WRITTEN INSTRUCTION: Retype the opening lines of the data exactly, stopping after the line that contains "of a camera". Skip every picture.

DATA LINES:
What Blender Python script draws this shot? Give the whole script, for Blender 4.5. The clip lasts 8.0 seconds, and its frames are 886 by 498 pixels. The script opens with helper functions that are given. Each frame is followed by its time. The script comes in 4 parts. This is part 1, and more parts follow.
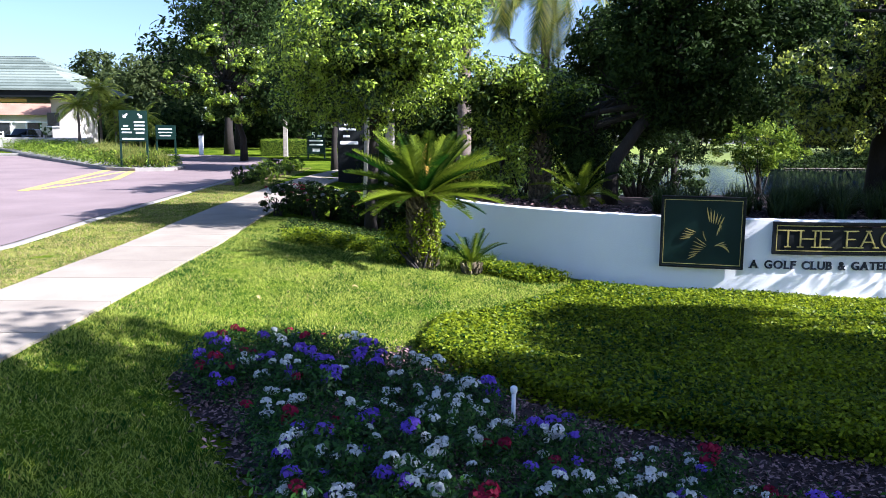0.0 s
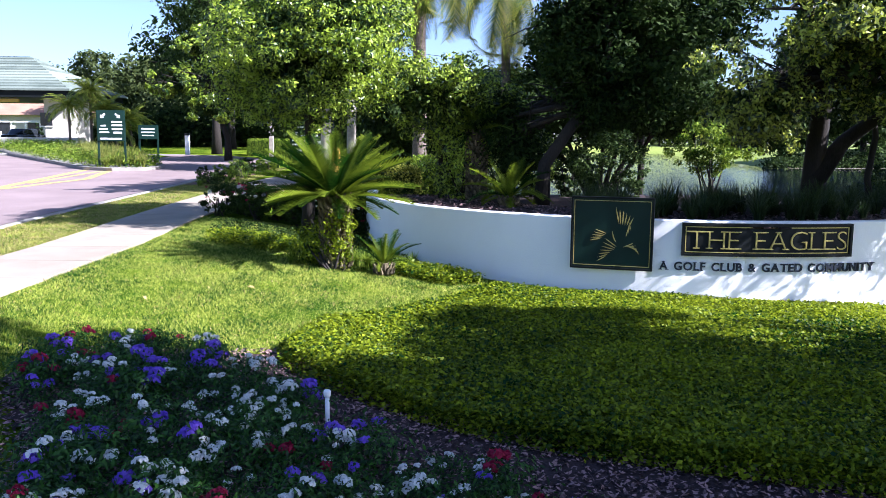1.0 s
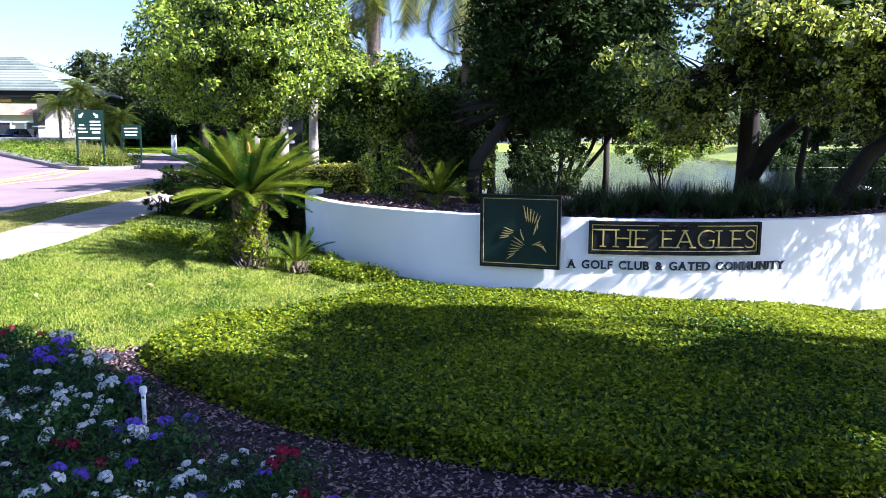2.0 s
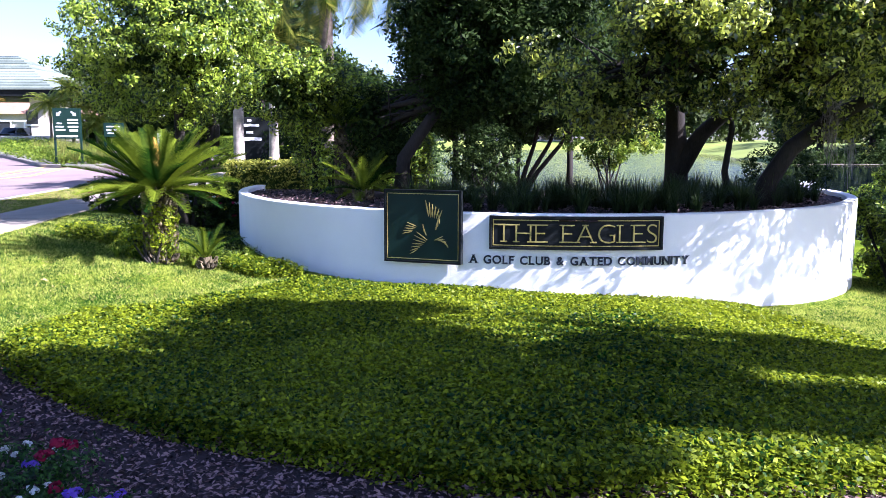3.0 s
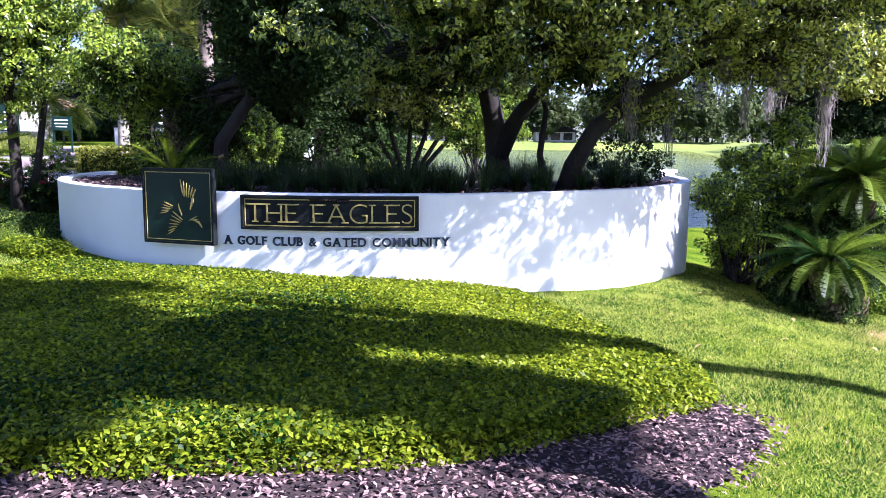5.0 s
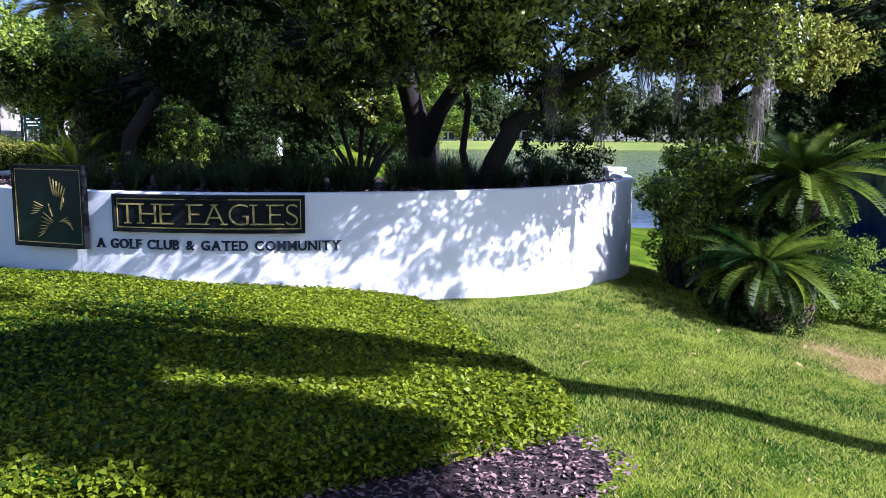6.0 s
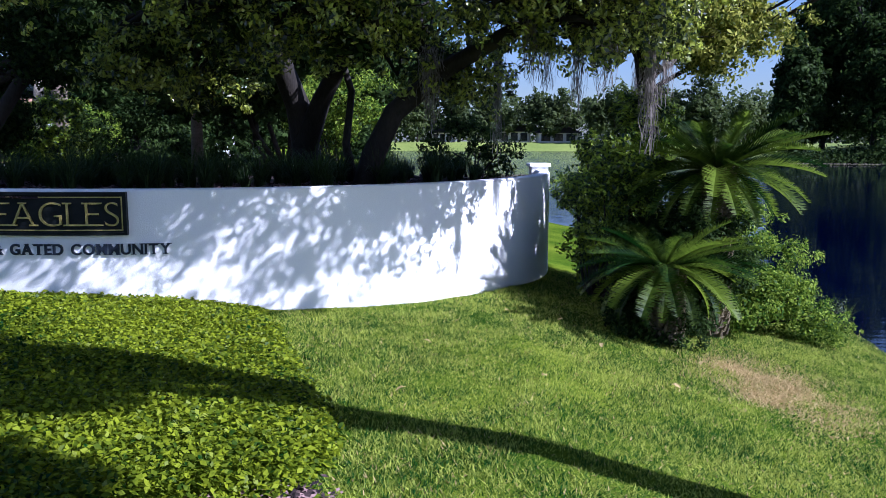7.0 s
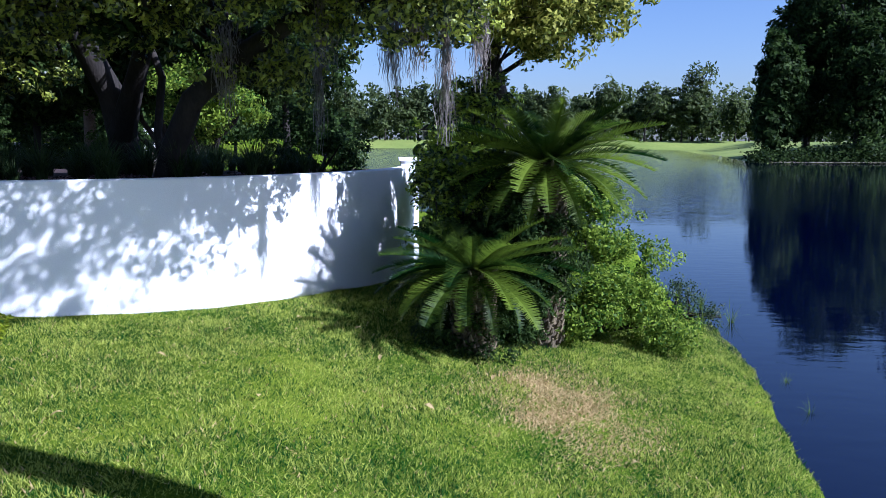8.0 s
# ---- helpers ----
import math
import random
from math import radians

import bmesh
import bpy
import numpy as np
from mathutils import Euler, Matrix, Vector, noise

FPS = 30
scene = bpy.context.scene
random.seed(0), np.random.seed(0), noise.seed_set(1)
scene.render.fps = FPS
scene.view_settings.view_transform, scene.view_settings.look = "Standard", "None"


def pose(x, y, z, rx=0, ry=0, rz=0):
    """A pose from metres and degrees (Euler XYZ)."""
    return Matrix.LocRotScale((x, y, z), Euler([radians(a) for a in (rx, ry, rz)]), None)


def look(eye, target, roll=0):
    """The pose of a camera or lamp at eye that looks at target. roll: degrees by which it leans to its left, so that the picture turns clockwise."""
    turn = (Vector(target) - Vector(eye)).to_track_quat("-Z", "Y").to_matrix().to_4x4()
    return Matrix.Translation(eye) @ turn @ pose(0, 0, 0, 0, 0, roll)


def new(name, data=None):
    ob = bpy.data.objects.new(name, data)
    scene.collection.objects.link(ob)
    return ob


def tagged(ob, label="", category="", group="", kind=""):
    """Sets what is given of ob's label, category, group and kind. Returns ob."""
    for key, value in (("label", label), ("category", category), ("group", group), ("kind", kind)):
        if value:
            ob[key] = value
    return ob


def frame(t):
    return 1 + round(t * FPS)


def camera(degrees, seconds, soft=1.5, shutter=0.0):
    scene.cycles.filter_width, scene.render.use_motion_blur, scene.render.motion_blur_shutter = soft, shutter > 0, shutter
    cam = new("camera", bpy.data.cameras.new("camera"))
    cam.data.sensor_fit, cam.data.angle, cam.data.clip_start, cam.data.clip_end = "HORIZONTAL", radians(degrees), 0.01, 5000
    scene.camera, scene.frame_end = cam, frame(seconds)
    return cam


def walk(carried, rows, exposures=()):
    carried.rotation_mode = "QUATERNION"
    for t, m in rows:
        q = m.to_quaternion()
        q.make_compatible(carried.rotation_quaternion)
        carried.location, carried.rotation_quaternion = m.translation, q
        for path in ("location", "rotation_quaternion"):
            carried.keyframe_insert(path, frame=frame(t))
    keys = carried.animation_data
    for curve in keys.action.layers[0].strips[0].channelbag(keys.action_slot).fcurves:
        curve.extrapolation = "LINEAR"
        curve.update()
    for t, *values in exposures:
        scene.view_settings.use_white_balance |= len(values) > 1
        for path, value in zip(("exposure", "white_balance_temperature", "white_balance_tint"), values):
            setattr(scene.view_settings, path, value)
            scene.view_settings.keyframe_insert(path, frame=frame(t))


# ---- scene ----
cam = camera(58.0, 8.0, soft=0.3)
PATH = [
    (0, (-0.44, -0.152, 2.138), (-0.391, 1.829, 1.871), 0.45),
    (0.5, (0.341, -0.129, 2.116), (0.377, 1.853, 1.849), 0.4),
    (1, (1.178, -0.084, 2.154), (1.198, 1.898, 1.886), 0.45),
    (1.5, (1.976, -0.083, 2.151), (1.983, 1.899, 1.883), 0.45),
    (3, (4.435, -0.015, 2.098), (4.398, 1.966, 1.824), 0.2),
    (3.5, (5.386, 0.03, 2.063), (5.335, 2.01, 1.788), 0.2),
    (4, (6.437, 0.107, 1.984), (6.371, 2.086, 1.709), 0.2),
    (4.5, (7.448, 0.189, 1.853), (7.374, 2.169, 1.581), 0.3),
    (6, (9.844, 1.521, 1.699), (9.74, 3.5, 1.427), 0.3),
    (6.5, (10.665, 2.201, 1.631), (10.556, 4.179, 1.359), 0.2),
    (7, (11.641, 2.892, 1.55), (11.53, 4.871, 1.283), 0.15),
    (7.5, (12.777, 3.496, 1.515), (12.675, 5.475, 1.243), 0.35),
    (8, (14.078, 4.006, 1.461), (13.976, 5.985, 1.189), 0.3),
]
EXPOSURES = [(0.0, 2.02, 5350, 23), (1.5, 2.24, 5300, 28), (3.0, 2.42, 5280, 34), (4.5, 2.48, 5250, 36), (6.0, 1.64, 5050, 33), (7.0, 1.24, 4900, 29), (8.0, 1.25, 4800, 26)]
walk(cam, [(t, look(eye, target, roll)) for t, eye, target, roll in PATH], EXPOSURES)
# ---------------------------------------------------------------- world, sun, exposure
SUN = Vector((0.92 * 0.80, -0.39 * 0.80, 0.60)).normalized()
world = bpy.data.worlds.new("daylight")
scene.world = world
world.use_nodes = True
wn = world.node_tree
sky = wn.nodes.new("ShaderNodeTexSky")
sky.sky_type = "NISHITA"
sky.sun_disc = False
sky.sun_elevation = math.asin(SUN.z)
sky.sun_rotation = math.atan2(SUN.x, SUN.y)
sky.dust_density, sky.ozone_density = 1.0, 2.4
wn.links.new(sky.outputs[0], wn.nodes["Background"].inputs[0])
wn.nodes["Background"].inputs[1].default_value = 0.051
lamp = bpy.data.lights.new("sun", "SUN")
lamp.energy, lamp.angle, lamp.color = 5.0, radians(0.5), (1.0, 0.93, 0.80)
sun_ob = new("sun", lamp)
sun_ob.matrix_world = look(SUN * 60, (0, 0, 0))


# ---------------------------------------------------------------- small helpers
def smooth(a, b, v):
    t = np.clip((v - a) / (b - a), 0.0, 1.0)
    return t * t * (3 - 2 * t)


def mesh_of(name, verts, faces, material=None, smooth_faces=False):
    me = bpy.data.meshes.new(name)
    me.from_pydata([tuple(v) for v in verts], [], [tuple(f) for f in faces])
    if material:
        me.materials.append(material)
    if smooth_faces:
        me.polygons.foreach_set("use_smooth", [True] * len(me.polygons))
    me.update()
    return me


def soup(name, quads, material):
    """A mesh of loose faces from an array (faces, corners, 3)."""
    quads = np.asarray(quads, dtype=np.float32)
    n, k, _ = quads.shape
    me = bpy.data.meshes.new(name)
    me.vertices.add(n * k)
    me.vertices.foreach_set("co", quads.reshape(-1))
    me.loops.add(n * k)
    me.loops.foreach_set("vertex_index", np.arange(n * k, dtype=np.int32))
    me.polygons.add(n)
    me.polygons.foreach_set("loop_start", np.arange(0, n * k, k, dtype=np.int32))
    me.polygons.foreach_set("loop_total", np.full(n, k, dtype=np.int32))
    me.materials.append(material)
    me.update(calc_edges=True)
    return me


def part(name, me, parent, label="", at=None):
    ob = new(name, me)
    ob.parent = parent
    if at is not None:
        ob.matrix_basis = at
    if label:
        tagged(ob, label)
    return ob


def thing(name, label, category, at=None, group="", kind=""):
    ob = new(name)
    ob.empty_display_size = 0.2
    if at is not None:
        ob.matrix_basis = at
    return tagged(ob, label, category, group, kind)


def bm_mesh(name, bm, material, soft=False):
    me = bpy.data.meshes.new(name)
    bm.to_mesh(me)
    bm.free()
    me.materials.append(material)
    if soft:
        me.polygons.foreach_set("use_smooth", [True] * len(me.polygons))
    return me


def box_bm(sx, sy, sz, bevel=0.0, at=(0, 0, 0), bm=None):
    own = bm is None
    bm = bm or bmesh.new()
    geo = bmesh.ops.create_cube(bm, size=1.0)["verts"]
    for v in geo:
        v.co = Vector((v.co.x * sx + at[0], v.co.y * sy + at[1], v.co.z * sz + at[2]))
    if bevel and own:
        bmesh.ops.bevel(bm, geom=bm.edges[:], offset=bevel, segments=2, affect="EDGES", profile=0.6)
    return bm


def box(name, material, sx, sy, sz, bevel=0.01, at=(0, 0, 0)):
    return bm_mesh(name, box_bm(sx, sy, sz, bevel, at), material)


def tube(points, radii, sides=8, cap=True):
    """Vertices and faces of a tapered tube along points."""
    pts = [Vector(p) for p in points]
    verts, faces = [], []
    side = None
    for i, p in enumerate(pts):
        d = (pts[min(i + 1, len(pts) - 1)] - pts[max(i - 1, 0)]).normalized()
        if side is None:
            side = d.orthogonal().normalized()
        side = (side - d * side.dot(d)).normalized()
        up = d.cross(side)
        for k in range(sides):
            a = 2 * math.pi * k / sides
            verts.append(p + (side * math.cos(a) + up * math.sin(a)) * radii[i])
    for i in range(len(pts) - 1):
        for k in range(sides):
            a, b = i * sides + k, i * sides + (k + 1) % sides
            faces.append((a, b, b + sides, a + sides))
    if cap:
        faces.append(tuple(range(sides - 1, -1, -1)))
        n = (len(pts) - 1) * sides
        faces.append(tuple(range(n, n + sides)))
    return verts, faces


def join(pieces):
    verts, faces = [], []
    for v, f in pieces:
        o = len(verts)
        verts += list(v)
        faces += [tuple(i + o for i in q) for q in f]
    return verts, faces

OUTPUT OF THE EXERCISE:
What Blender Python script draws this shot? Give the whole script, for Blender 4.5. The clip lasts 8.0 seconds, and its frames are 886 by 498 pixels. The script opens with helper functions that are given. Each frame is followed by its time. The script comes in 4 parts. This is part 1, and more parts follow.
0.0 s
1.0 s
2.0 s
3.0 s
5.0 s
6.0 s
7.0 s
8.0 s
# ---- helpers ----
import math
import random
from math import radians

import bmesh
import bpy
import numpy as np
from mathutils import Euler, Matrix, Vector, noise

FPS = 30
scene = bpy.context.scene
random.seed(0), np.random.seed(0), noise.seed_set(1)
scene.render.fps = FPS
scene.view_settings.view_transform, scene.view_settings.look = "Standard", "None"


def pose(x, y, z, rx=0, ry=0, rz=0):
    """A pose from metres and degrees (Euler XYZ)."""
    return Matrix.LocRotScale((x, y, z), Euler([radians(a) for a in (rx, ry, rz)]), None)


def look(eye, target, roll=0):
    """The pose of a camera or lamp at eye that looks at target. roll: degrees by which it leans to its left, so that the picture turns clockwise."""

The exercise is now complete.